TASK DETAILS:
Show all lines from the data that include the word "with".

======== INFORMATION PROVIDED

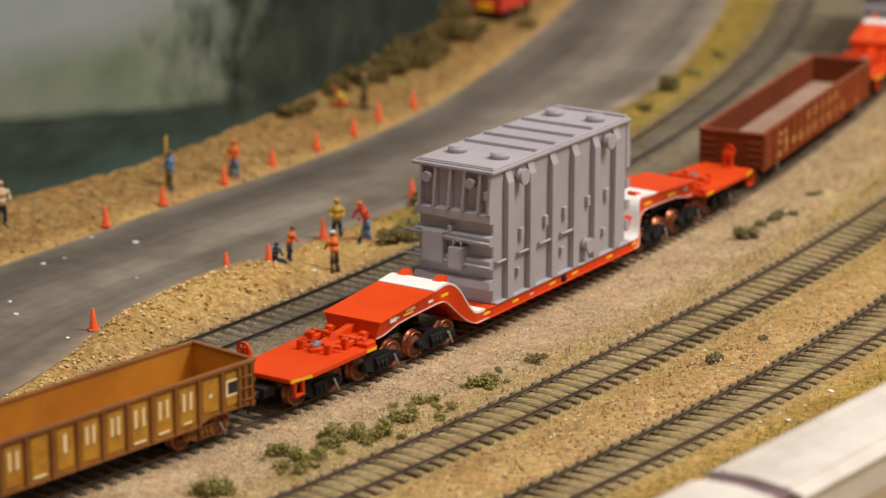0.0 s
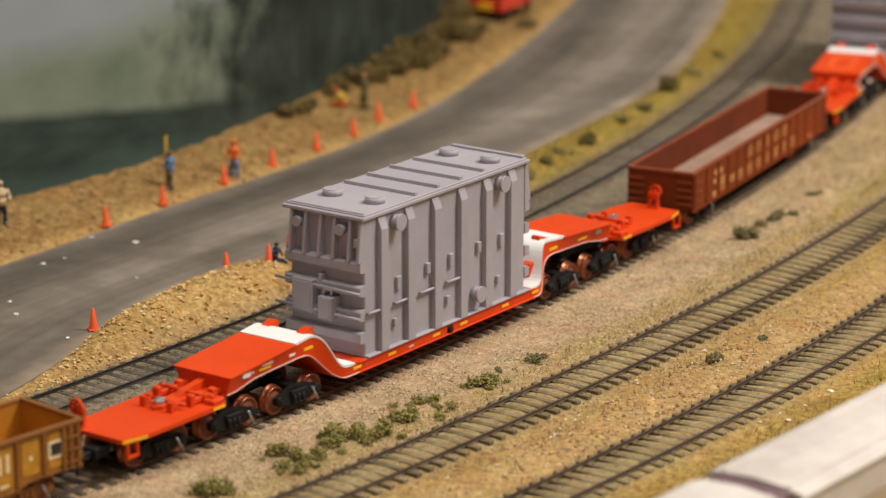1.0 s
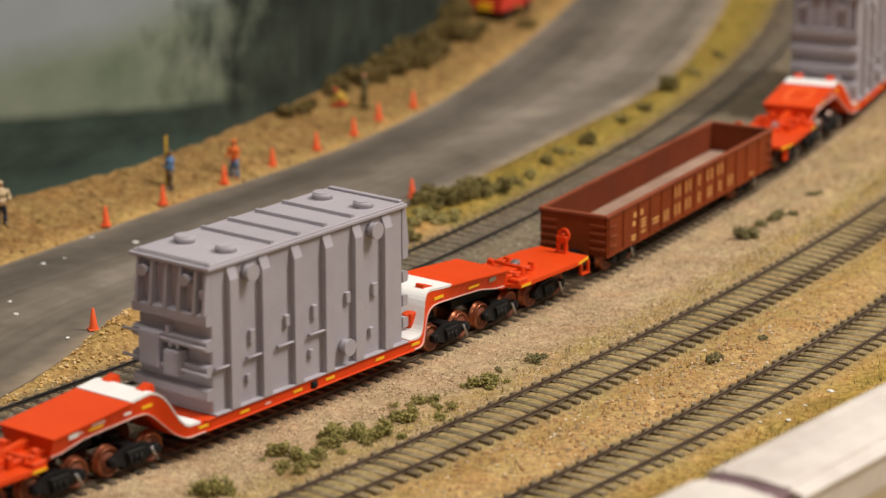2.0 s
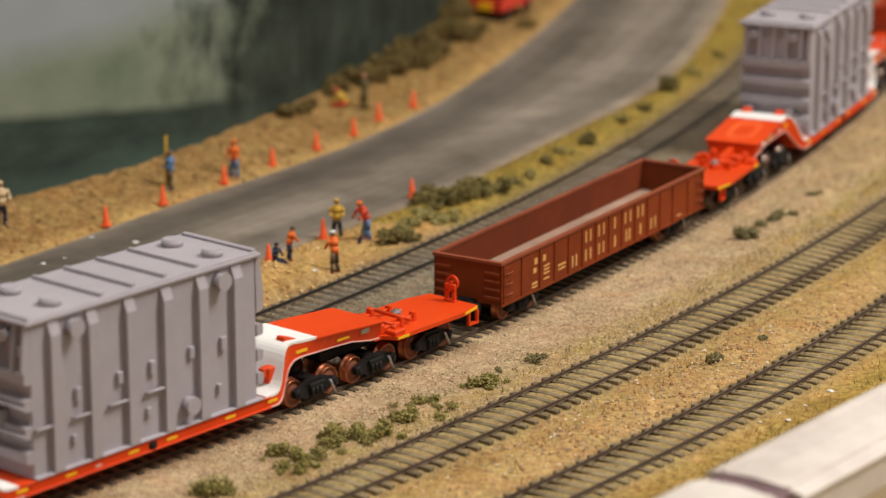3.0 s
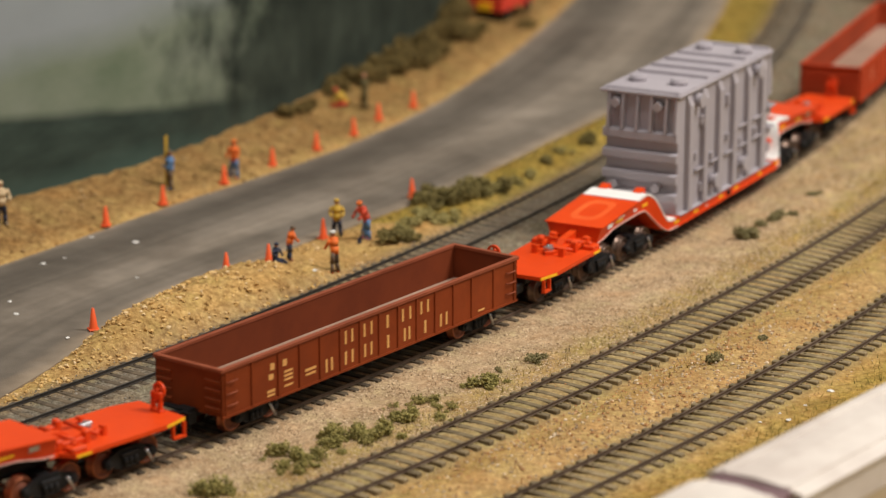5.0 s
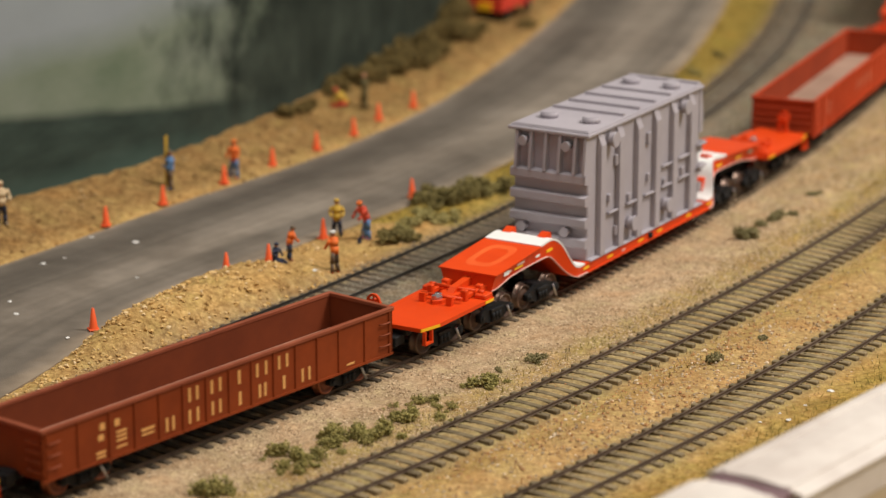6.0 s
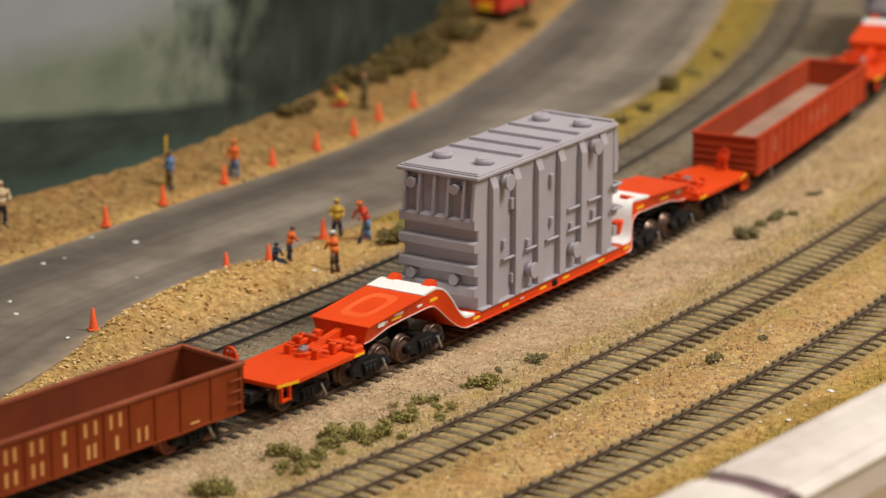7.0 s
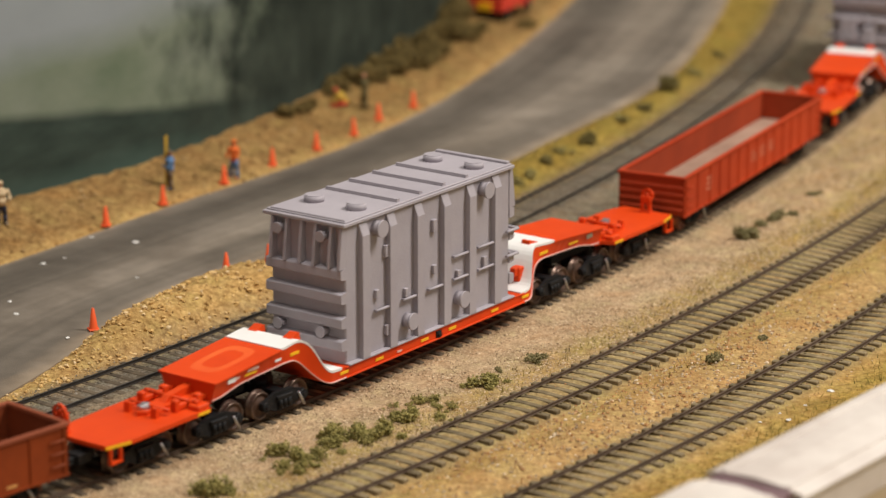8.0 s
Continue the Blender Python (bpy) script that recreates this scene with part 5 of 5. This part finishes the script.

================
======== INFORMATION PROVIDED

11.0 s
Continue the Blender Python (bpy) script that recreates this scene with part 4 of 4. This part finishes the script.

================

EXPECTED ANSWER:
Continue the Blender Python (bpy) script that recreates this scene with part 5 of 5. This part finishes the script.
Continue the Blender Python (bpy) script that recreates this scene with part 4 of 4. This part finishes the script.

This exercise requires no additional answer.